Yes, we definitely hope. Specifically Serena and Misty, they had to really, really work so hard and have such determination. Every day trying to get to the place where they wanted to be. Coming from this young girl from the ‘hood, which is why she started out on the black concrete of neighborhood playgrounds to when, at the French Open, which is the reddish clay color, then the green of Wimbledon and then the blue of the US Open, then the blue of Australia to win the twenty-one championships that are diamond on there. Her bottom is made out of trophies. The work that she had to do to transform herself from this skinny little girl to this Amazonian woman who is the best tennis player who ever lived.
For Misty, the same thing. She had to have that same fight and determination to become the first African American principal ballerina for ABT (American Ballet Theater), a primarily white dance company.

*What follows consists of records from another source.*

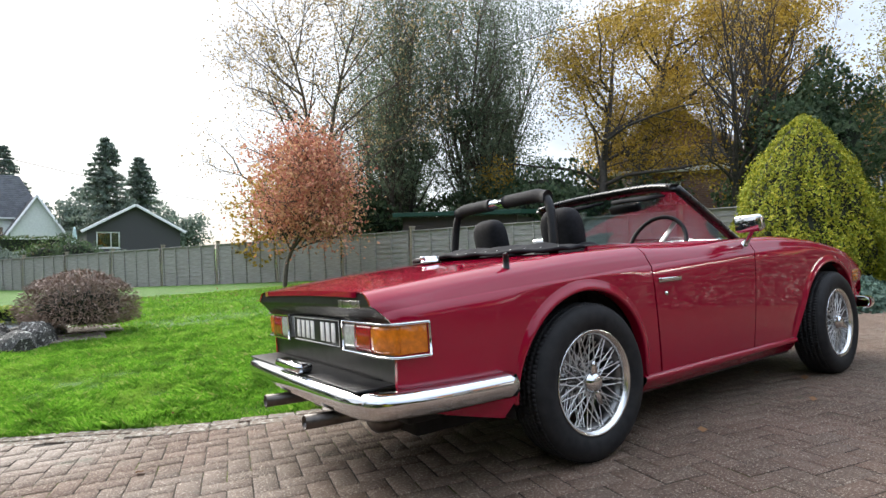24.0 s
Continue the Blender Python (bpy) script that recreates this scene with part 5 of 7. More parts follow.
def leaves(name, P, size, mat, parent, label="", aspect=0.5, nrm=None, jit=0.9, seed=1, droop=0.0):
    """Small pointed leaves at points P, as one mesh; nrm: the way they mostly face."""
    rs = np.random.RandomState(seed)
    n = len(P)
    a = rs.normal(size=(n, 3))
    f = rs.normal(size=(n, 3)) * jit + (0 if nrm is None else nrm)
    f /= np.linalg.norm(f, axis=1, keepdims=True) + 1e-9
    a[:, 2] -= droop
    a -= f * (a * f).sum(1, keepdims=True)
    a /= np.linalg.norm(a, axis=1, keepdims=True) + 1e-9
    b = np.cross(f, a)
    s = size * rs.uniform(0.6, 1.35, (n, 1))
    w = s * aspect
    V = np.stack([P - a * s * 0.5, P + b * w * 0.5 - a * s * 0.08, P + a * s * 0.5, P - b * w * 0.5 - a * s * 0.08], 1).reshape(-1, 3)
    F = np.arange(4 * n).reshape(-1, 4)
    return soup(name, V, F, mat, parent, label, kind="stuff")


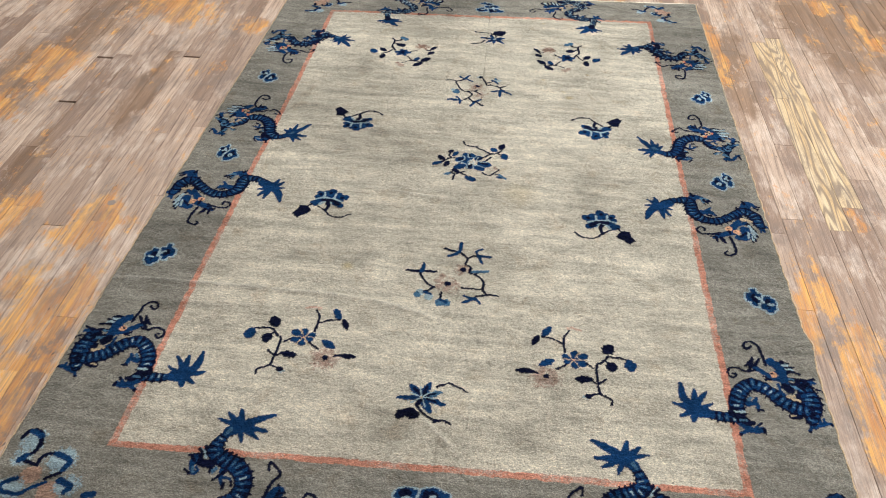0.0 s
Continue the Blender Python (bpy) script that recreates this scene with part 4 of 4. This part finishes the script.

What she had to not only physically do, but spiritually go through and emotionally go through. I don’t know it all, but I’m sure it was not easy. Not being accepted, not being considered the right body type.
Even before dealing with the family and pursuing such a rigorous career, such a stand, she went to live with another family. A white family and there was some struggle. Probably some animosity towards the family. But they really wanted her to succeed because she was a protégé. This is what she was born to do.
That’s what transformation’s about. It’s a series, it’s ongoing, I’m still developing newer ones for women and there will be men who I feel really transformed themselves.
I can’t wait to see. I’m looking forward to that.
This is the piece I was saying before, I’m asking people to autograph. It’s called, “Make Music Not War.” At the end we will auction it and it will go to the Wounded Warrior program.
That’s fantastic, a great cause.
The funds and the energy that we put into the Iraqi war and the Afghanistan war. Everybody in America could have healthcare, could have education, could have homes. We would have less homeless because we could afford to take care of our own.
This is wonderful. I think it’s a beautiful exhibit.